Quote all lines below exactly. Images stay out.

— start of DATA PROVIDED —

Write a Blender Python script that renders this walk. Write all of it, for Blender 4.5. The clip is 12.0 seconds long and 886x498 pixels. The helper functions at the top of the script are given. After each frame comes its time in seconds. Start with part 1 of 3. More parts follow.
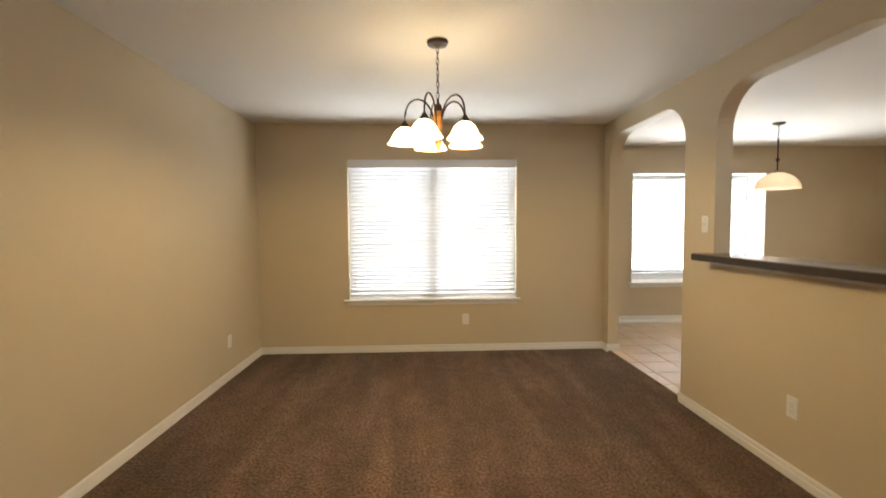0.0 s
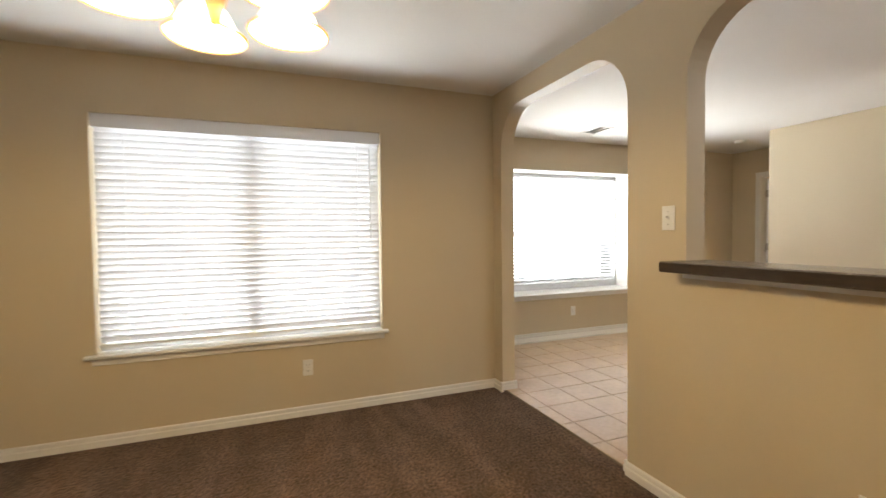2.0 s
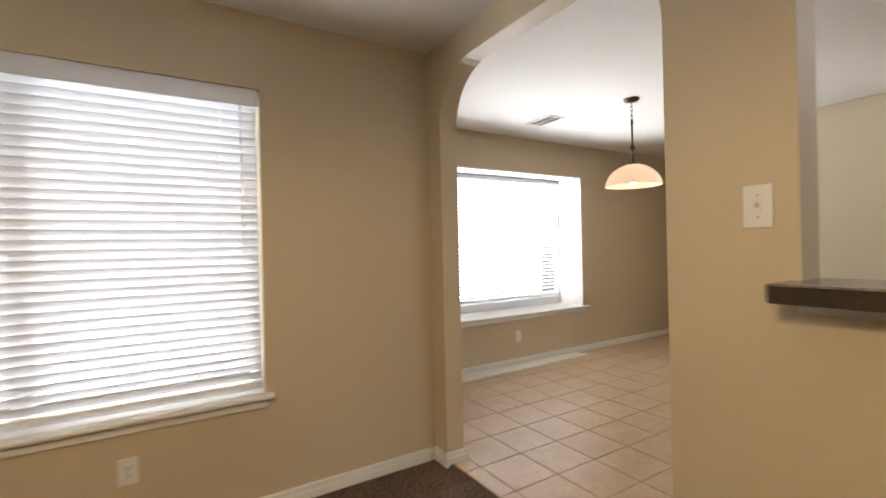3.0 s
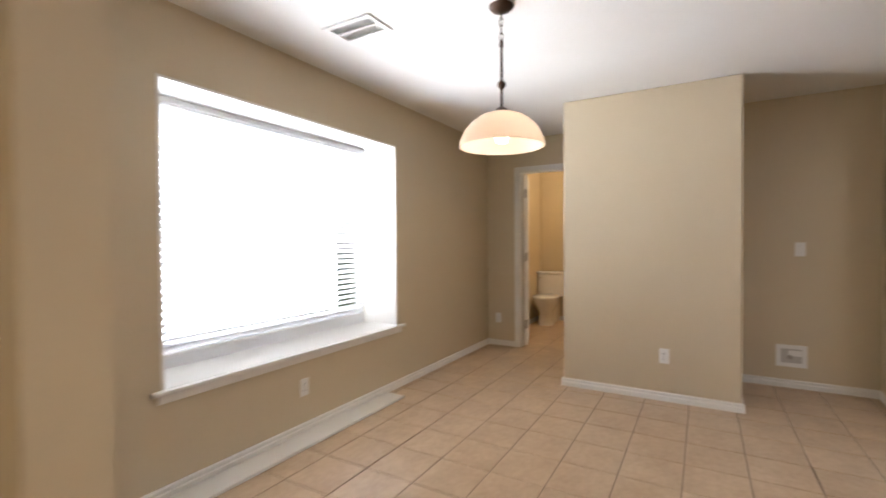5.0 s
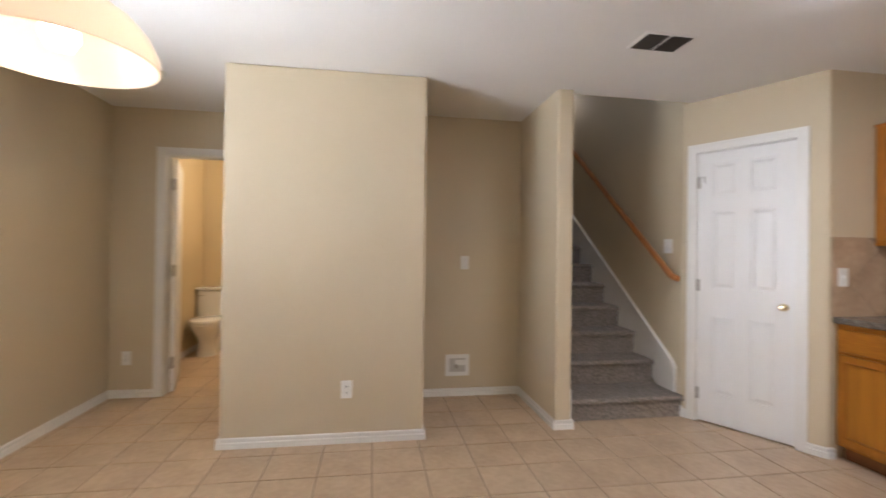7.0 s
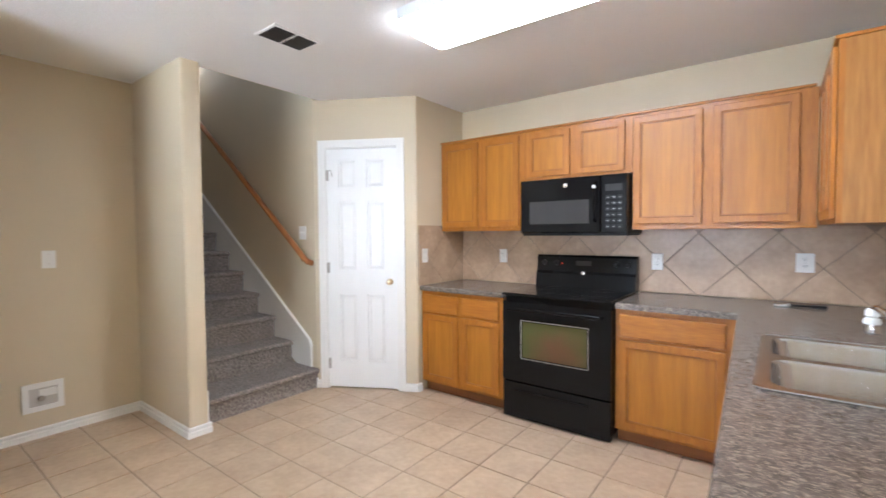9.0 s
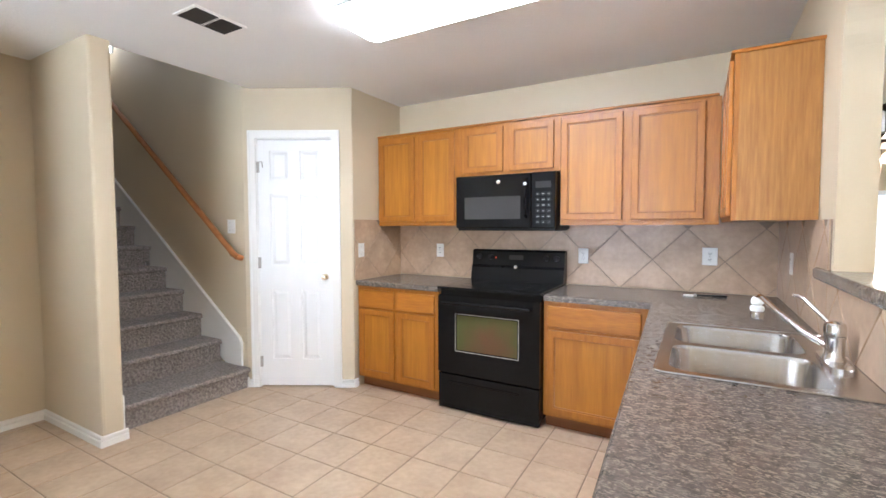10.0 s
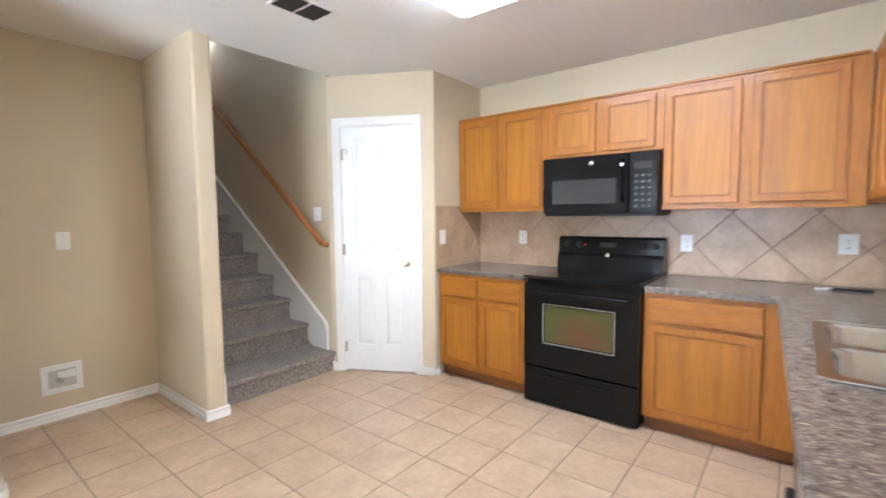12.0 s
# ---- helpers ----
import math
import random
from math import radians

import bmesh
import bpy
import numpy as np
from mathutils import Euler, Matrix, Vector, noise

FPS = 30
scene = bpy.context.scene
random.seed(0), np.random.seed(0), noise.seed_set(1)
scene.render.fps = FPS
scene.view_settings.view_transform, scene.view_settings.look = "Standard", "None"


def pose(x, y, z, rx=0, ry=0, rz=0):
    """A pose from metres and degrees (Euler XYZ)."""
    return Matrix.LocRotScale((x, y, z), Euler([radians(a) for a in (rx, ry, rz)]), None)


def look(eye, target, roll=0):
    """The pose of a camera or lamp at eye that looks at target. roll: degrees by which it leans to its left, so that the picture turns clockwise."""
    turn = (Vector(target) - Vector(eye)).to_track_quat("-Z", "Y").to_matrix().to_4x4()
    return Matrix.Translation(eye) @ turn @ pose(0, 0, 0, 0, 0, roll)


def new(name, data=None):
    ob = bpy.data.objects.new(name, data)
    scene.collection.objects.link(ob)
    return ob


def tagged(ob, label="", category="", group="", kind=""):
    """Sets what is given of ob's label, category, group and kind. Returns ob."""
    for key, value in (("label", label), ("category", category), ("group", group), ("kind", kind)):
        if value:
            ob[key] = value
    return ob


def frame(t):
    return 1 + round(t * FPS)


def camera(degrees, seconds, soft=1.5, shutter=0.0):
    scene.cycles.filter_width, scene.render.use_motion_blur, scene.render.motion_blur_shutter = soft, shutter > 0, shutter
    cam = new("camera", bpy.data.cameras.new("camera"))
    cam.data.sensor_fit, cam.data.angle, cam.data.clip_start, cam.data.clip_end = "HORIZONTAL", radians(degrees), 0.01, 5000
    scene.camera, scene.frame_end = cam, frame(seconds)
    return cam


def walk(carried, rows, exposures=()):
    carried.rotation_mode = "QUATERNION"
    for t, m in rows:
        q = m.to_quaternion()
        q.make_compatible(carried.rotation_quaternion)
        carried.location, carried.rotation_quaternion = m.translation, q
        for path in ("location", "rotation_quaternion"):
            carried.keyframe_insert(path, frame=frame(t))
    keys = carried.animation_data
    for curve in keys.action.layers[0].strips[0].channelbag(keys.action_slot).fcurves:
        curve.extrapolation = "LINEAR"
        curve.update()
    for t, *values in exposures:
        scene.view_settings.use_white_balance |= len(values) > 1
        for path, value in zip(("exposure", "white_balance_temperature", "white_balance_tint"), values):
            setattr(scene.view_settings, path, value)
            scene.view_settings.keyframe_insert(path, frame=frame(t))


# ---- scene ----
cam = camera(89.9, 12.0, shutter=0.5)
PATH = [
    (0, (-1.955, -4.796, 1.353), (-1.877, -2.8, 1.249), -0.4),
    (0.5, (-1.959, -4.645, 1.282), (-1.804, -2.66, 1.091), -1.4),
    (1, (-1.911, -4.27, 1.316), (-1.618, -2.294, 1.213), 0.1),
    (1.5, (-1.846, -3.817, 1.312), (-1.334, -1.885, 1.245), -0.5),
    (2, (-1.765, -3.338, 1.286), (-1.038, -1.476, 1.222), -0.7),
    (2.5, (-1.592, -2.832, 1.277), (-0.744, -1.025, 1.159), 0.5),
    (2.7, (-1.502, -2.632, 1.27), (-0.58, -0.858, 1.215), -0.4),
    (4.3, (-0.696, -1.266, 1.229), (0.845, 0.008, 1.175), -1.5),
    (4.5, (-0.59, -1.154, 1.231), (1.01, 0.044, 1.154), -1.6),
    (5, (-0.235, -0.965, 1.252), (1.49, 0.045, 1.218), -0.4),
    (5.5, (0.079, -0.799, 1.266), (2.023, -0.331, 1.285), -2.3),
    (6, (0.348, -0.808, 1.255), (2.344, -0.682, 1.268), -1.5),
    (6.5, (0.516, -0.864, 1.269), (2.515, -0.859, 1.299), 0.9),
    (7, (0.625, -0.865, 1.257), (2.601, -1.177, 1.27), 0.8),
    (7.5, (0.685, -0.868, 1.249), (2.537, -1.624, 1.257), 0.4),
    (7.7, (0.7, -0.873, 1.25), (2.475, -1.794, 1.268), 0.4),
    (9.3, (0.586, -0.922, 1.328), (1.711, -2.573, 1.24), -0.2),
    (9.5, (0.571, -0.929, 1.318), (1.658, -2.606, 1.229), -0.0),
    (10, (0.555, -0.929, 1.323), (1.553, -2.659, 1.224), -0.1),
    (10.5, (0.554, -0.925, 1.318), (1.534, -2.666, 1.219), -0.1),
    (11, (0.555, -0.927, 1.321), (1.562, -2.653, 1.227), -0.1),
    (11.5, (0.597, -0.924, 1.326), (1.693, -2.594, 1.238), -0.1),
    (12, (0.726, -0.948, 1.307), (1.968, -2.508, 1.157), -0.5),
]
EXPOSURES = [(0, 0.28, 6750, 9), (1.5, 0.38, 6650, 9), (2.7, 0.08, 6500, 12), (4.5, 0.08, 6200, 15), (5, 0.25, 6200, 15), (5.5, 0.05, 6300, 16), (6, -0.12, 6300, 17), (6.5, 0.15, 6250, 16), (7.5, 0.68, 5900, 13), (9.5, 1.2, 5550, 10), (12, 1.32, 5550, 10)]
P_DINE, P_NOOK, P_LIVING = 74, 158, 100
P_CHAND, P_PEND, P_BATH, P_STAIR, FLUO = 9.5, 1.4, 24, 1.2, 13.5
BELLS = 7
walk(cam, [(t, look(e, g, r)) for t, e, g, r in PATH], EXPOSURES)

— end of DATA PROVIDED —

◆ FULL OUTPUT ◆
Write a Blender Python script that renders this walk. Write all of it, for Blender 4.5. The clip is 12.0 seconds long and 886x498 pixels. The helper functions at the top of the script are given. After each frame comes its time in seconds. Start with part 1 of 3. More parts follow.
0.0 s
2.0 s
3.0 s
5.0 s
7.0 s
9.0 s
10.0 s
12.0 s
# ---- helpers ----
import math
import random
from math import radians

import bmesh
import bpy
import numpy as np
from mathutils import Euler, Matrix, Vector, noise

FPS = 30
scene = bpy.context.scene
random.seed(0), np.random.seed(0), noise.seed_set(1)
scene.render.fps = FPS
scene.view_settings.view_transform, scene.view_settings.look = "Standard", "None"


def pose(x, y, z, rx=0, ry=0, rz=0):
    """A pose from metres and degrees (Euler XYZ)."""
    return Matrix.LocRotScale((x, y, z), Euler([radians(a) for a in (rx, ry, rz)]), None)


def look(eye, target, roll=0):
    """The pose of a camera or lamp at eye that looks at target. roll: degrees by which it leans to its left, so that the picture turns clockwise."""
    turn = (Vector(target) - Vector(eye)).to_track_quat("-Z", "Y").to_matrix().to_4x4()
    return Matrix.Translation(eye) @ turn @ pose(0, 0, 0, 0, 0, roll)


def new(name, data=None):
    ob = bpy.data.objects.new(name, data)
    scene.collection.objects.link(ob)
    return ob


def tagged(ob, label="", category="", group="", kind=""):
    """Sets what is given of ob's label, category, group and kind. Returns ob."""
    for key, value in (("label", label), ("category", category), ("group", group), ("kind", kind)):
        if value:
            ob[key] = value
    return ob


def frame(t):
    return 1 + round(t * FPS)


def camera(degrees, seconds, soft=1.5, shutter=0.0):
    scene.cycles.filter_width, scene.render.use_motion_blur, scene.render.motion_blur_shutter = soft, shutter > 0, shutter
    cam = new("camera", bpy.data.cameras.new("camera"))
    cam.data.sensor_fit, cam.data.angle, cam.data.clip_start, cam.data.clip_end = "HORIZONTAL", radians(degrees), 0.01, 5000
    scene.camera, scene.frame_end = cam, frame(seconds)
    return cam


def walk(carried, rows, exposures=()):
    carried.rotation_mode = "QUATERNION"
    for t, m in rows:
        q = m.to_quaternion()
        q.make_compatible(carried.rotation_quaternion)
        carried.location, carried.rotation_quaternion = m.translation, q
        for path in ("location", "rotation_quaternion"):
            carried.keyframe_insert(path, frame=frame(t))
    keys = carried.animation_data
    for curve in keys.action.layers[0].strips[0].channelbag(keys.action_slot).fcurves:
        curve.extrapolation = "LINEAR"
        curve.update()
    for t, *values in exposures:
        scene.view_settings.use_white_balance |= len(values) > 1
        for path, value in zip(("exposure", "white_balance_temperature", "white_balance_tint"), values):
            setattr(scene.view_settings, path, value)
            scene.view_settings.keyframe_insert(path, frame=frame(t))


# ---- scene ----
cam = camera(89.9, 12.0, shutter=0.5)
PATH = [
    (0, (-1.955, -4.796, 1.353), (-1.877, -2.8, 1.249), -0.4),
    (0.5, (-1.959, -4.645, 1.282), (-1.804, -2.66, 1.091), -1.4),
    (1, (-1.911, -4.27, 1.316), (-1.618, -2.294, 1.213), 0.1),
    (1.5, (-1.846, -3.817, 1.312), (-1.334, -1.885, 1.245), -0.5),
    (2, (-1.765, -3.338, 1.286), (-1.038, -1.476, 1.222), -0.7),
    (2.5, (-1.592, -2.832, 1.277), (-0.744, -1.025, 1.159), 0.5),
    (2.7, (-1.502, -2.632, 1.27), (-0.58, -0.858, 1.215), -0.4),
    (4.3, (-0.696, -1.266, 1.229), (0.845, 0.008, 1.175), -1.5),
    (4.5, (-0.59, -1.154, 1.231), (1.01, 0.044, 1.154), -1.6),
    (5, (-0.235, -0.965, 1.252), (1.49, 0.045, 1.218), -0.4),
    (5.5, (0.079, -0.799, 1.266), (2.023, -0.331, 1.285), -2.3),
    (6, (0.348, -0.808, 1.255), (2.344, -0.682, 1.268), -1.5),
    (6.5, (0.516, -0.864, 1.269), (2.515, -0.859, 1.299), 0.9),
    (7, (0.625, -0.865, 1.257), (2.601, -1.177, 1.27), 0.8),
    (7.5, (0.685, -0.868, 1.249), (2.537, -1.624, 1.257), 0.4),
    (7.7, (0.7, -0.873, 1.25), (2.475, -1.794, 1.268), 0.4),
    (9.3, (0.586, -0.922, 1.328), (1.711, -2.573, 1.24), -0.2),
    (9.5, (0.571, -0.929, 1.318), (1.658, -2.606, 1.229), -0.0),
    (10, (0.555, -0.929, 1.323), (1.553, -2.659, 1.224), -0.1),
    (10.5, (0.554, -0.925, 1.318), (1.534, -2.666, 1.219), -0.1),
    (11, (0.555, -0.927, 1.321), (1.562, -2.653, 1.227), -0.1),
    (11.5, (0.597, -0.924, 1.326), (1.693, -2.594, 1.238), -0.1),
    (12, (0.726, -0.948, 1.307), (1.968, -2.508, 1.157), -0.5),
]
EXPOSURES = [(0, 0.28, 6750, 9), (1.5, 0.38, 6650, 9), (2.7, 0.08, 6500, 12), (4.5, 0.08, 6200, 15), (5, 0.25, 6200, 15), (5.5, 0.05, 6300, 16), (6, -0.12, 6300, 17), (6.5, 0.15, 6250, 16), (7.5, 0.68, 5900, 13), (9.5, 1.2, 5550, 10), (12, 1.32, 5550, 10)]
P_DINE, P_NOOK, P_LIVING = 74, 158, 100
P_CHAND, P_PEND, P_BATH, P_STAIR, FLUO = 9.5, 1.4, 24, 1.2, 13.5
BELLS = 7
walk(cam, [(t, look(e, g, r)) for t, e, g, r in PATH], EXPOSURES)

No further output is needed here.